--- Given information ---
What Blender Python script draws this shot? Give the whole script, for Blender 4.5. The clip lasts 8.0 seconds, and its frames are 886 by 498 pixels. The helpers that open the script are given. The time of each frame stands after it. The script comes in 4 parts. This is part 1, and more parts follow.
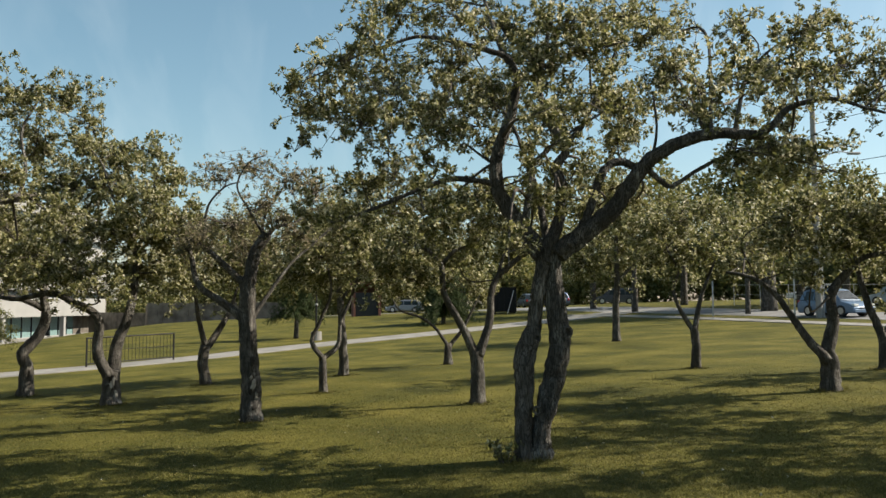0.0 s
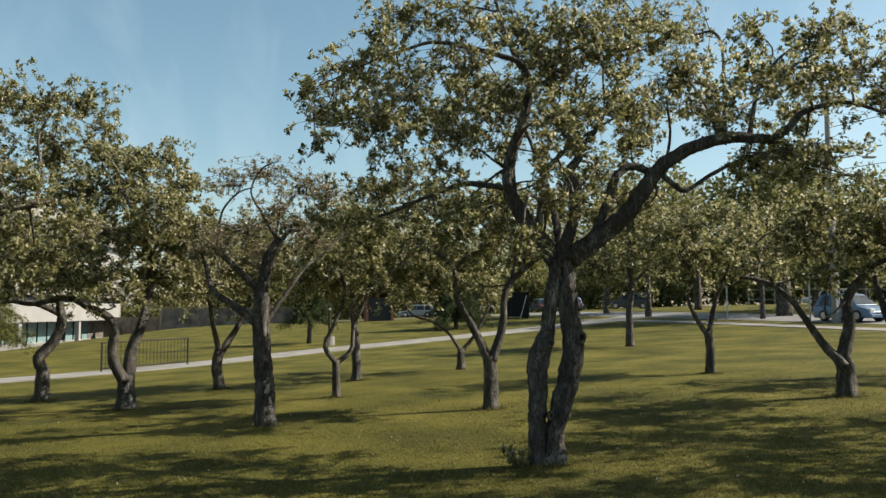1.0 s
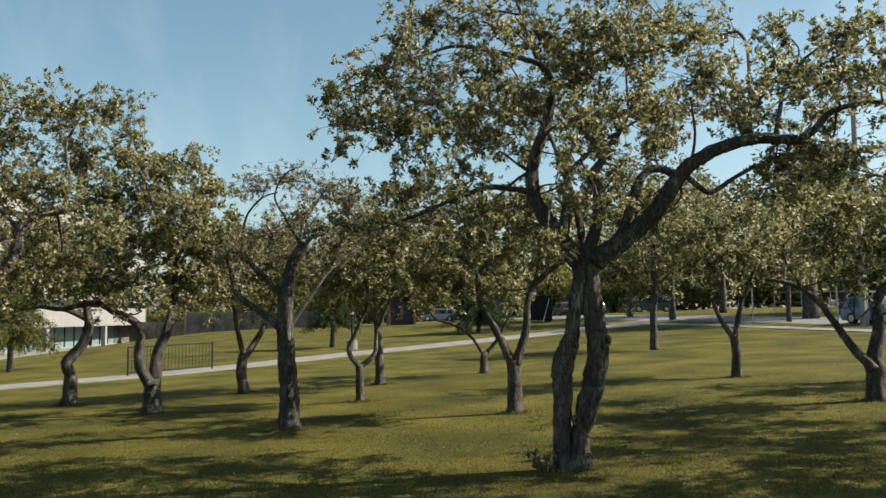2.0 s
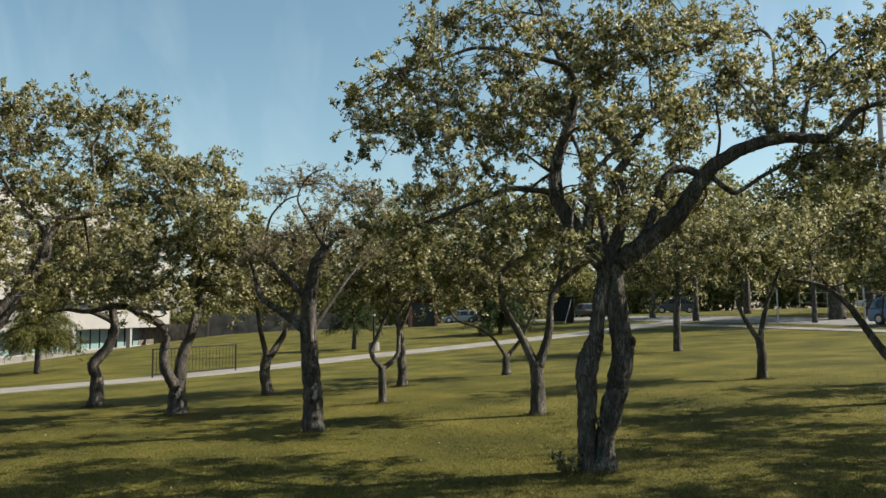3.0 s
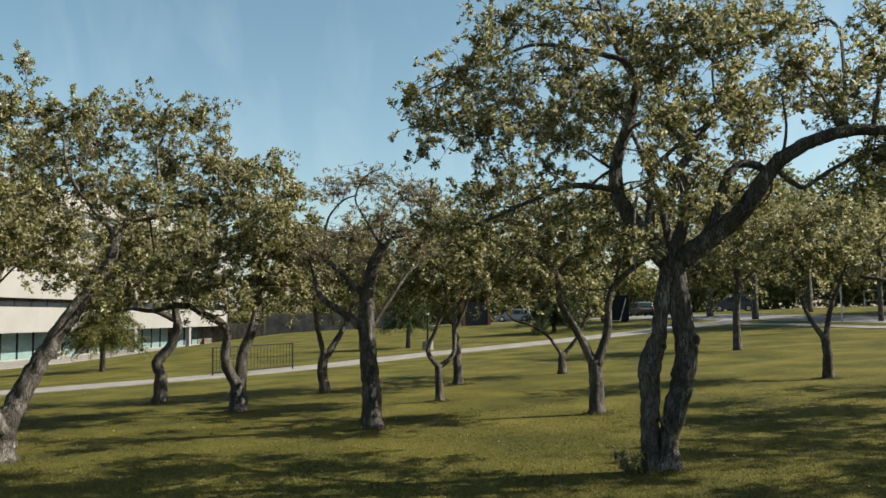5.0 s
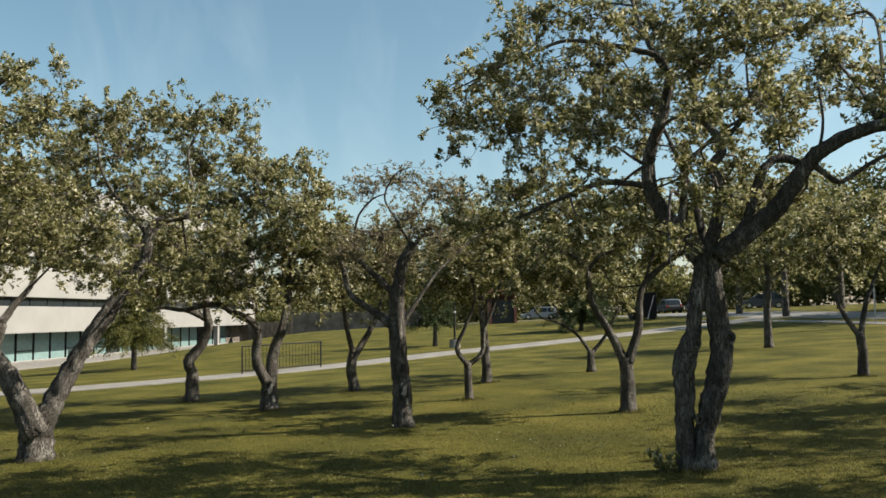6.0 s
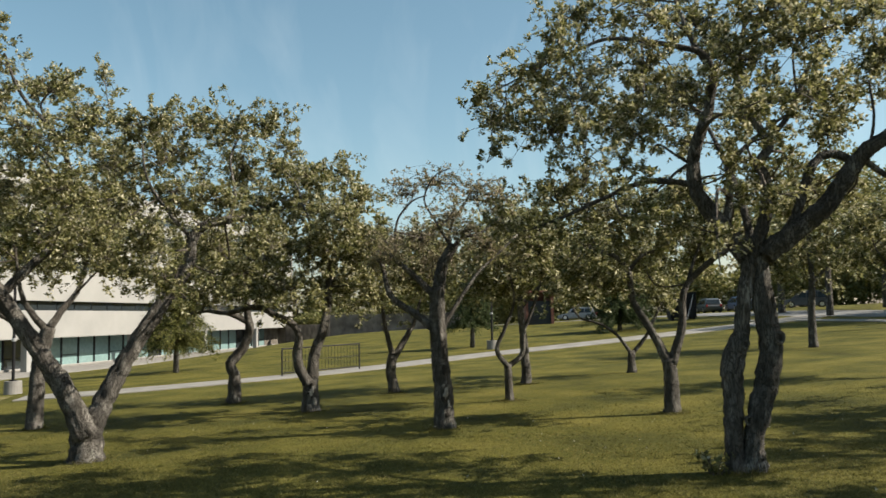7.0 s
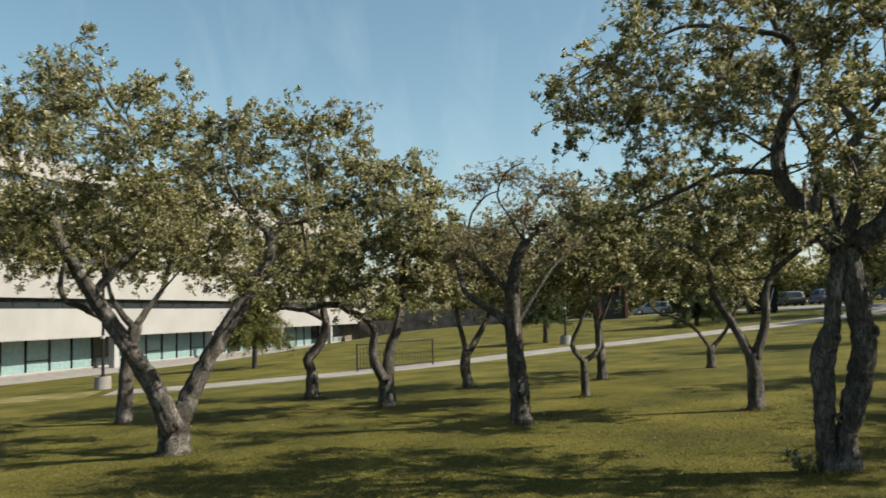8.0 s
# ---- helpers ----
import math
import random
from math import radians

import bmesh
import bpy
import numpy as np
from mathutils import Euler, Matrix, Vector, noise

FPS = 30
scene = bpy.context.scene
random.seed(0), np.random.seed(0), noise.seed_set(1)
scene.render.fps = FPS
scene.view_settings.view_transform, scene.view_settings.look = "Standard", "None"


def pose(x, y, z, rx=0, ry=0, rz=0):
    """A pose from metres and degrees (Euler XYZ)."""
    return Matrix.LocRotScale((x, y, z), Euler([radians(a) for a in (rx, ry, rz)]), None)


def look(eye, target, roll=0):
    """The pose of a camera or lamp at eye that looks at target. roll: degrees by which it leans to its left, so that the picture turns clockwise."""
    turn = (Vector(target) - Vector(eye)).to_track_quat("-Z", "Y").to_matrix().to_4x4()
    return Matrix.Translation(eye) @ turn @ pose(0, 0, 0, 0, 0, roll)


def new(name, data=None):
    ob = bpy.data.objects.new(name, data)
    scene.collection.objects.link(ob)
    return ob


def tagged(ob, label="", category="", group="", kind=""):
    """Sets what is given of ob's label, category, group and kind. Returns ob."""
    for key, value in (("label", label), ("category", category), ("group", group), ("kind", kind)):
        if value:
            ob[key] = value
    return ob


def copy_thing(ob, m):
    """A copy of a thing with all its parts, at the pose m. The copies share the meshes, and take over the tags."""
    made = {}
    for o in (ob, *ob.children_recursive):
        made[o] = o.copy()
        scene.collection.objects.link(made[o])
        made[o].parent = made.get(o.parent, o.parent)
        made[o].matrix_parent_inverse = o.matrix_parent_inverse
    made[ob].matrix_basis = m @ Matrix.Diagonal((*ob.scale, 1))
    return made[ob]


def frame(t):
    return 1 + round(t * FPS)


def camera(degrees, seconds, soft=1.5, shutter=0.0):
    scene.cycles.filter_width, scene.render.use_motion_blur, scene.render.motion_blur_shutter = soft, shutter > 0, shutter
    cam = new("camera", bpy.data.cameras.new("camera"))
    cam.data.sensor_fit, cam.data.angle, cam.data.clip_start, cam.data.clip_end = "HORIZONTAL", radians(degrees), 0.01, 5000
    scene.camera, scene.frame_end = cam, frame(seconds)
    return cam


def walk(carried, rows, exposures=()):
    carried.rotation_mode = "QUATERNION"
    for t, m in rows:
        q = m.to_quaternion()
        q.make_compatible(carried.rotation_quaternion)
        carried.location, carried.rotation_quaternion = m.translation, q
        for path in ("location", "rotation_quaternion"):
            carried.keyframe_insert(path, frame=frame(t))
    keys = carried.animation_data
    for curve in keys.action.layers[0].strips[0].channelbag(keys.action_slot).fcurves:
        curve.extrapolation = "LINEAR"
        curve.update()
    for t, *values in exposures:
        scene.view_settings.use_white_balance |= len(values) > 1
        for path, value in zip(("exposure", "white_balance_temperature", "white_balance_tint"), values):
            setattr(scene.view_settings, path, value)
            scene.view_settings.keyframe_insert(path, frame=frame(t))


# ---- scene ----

--- Problem statement ---
Write out the material above once more, exactly as it reads, with no pictures.

--- Finished answer ---
What Blender Python script draws this shot? Give the whole script, for Blender 4.5. The clip lasts 8.0 seconds, and its frames are 886 by 498 pixels. The helpers that open the script are given. The time of each frame stands after it. The script comes in 4 parts. This is part 1, and more parts follow.
0.0 s
1.0 s
2.0 s
3.0 s
5.0 s
6.0 s
7.0 s
8.0 s
# ---- helpers ----
import math
import random
from math import radians

import bmesh
import bpy
import numpy as np
from mathutils import Euler, Matrix, Vector, noise

FPS = 30
scene = bpy.context.scene
random.seed(0), np.random.seed(0), noise.seed_set(1)
scene.render.fps = FPS
scene.view_settings.view_transform, scene.view_settings.look = "Standard", "None"


def pose(x, y, z, rx=0, ry=0, rz=0):
    """A pose from metres and degrees (Euler XYZ)."""
    return Matrix.LocRotScale((x, y, z), Euler([radians(a) for a in (rx, ry, rz)]), None)


def look(eye, target, roll=0):
    """The pose of a camera or lamp at eye that looks at target. roll: degrees by which it leans to its left, so that the picture turns clockwise."""
    turn = (Vector(target) - Vector(eye)).to_track_quat("-Z", "Y").to_matrix().to_4x4()
    return Matrix.Translation(eye) @ turn @ pose(0, 0, 0, 0, 0, roll)


def new(name, data=None):
    ob = bpy.data.objects.new(name, data)
    scene.collection.objects.link(ob)
    return ob


def tagged(ob, label="", category="", group="", kind=""):
    """Sets what is given of ob's label, category, group and kind. Returns ob."""
    for key, value in (("label", label), ("category", category), ("group", group), ("kind", kind)):
        if value:
            ob[key] = value
    return ob


def copy_thing(ob, m):
    """A copy of a thing with all its parts, at the pose m. The copies share the meshes, and take over the tags."""
    made = {}
    for o in (ob, *ob.children_recursive):
        made[o] = o.copy()
        scene.collection.objects.link(made[o])
        made[o].parent = made.get(o.parent, o.parent)
        made[o].matrix_parent_inverse = o.matrix_parent_inverse
    made[ob].matrix_basis = m @ Matrix.Diagonal((*ob.scale, 1))
    return made[ob]


def frame(t):
    return 1 + round(t * FPS)


def camera(degrees, seconds, soft=1.5, shutter=0.0):
    scene.cycles.filter_width, scene.render.use_motion_blur, scene.render.motion_blur_shutter = soft, shutter > 0, shutter
    cam = new("camera", bpy.data.cameras.new("camera"))
    cam.data.sensor_fit, cam.data.angle, cam.data.clip_start, cam.data.clip_end = "HORIZONTAL", radians(degrees), 0.01, 5000
    scene.camera, scene.frame_end = cam, frame(seconds)
    return cam


def walk(carried, rows, exposures=()):
    carried.rotation_mode = "QUATERNION"
    for t, m in rows:
        q = m.to_quaternion()
        q.make_compatible(carried.rotation_quaternion)
        carried.location, carried.rotation_quaternion = m.translation, q
        for path in ("location", "rotation_quaternion"):
            carried.keyframe_insert(path, frame=frame(t))
    keys = carried.animation_data
    for curve in keys.action.layers[0].strips[0].channelbag(keys.action_slot).fcurves:
        curve.extrapolation = "LINEAR"
        curve.update()
    for t, *values in exposures:
        scene.view_settings.use_white_balance |= len(values) > 1
        for path, value in zip(("exposure", "white_balance_temperature", "white_balance_tint"), values):
            setattr(scene.view_settings, path, value)
            scene.view_settings.keyframe_insert(path, frame=frame(t))


# ---- scene ----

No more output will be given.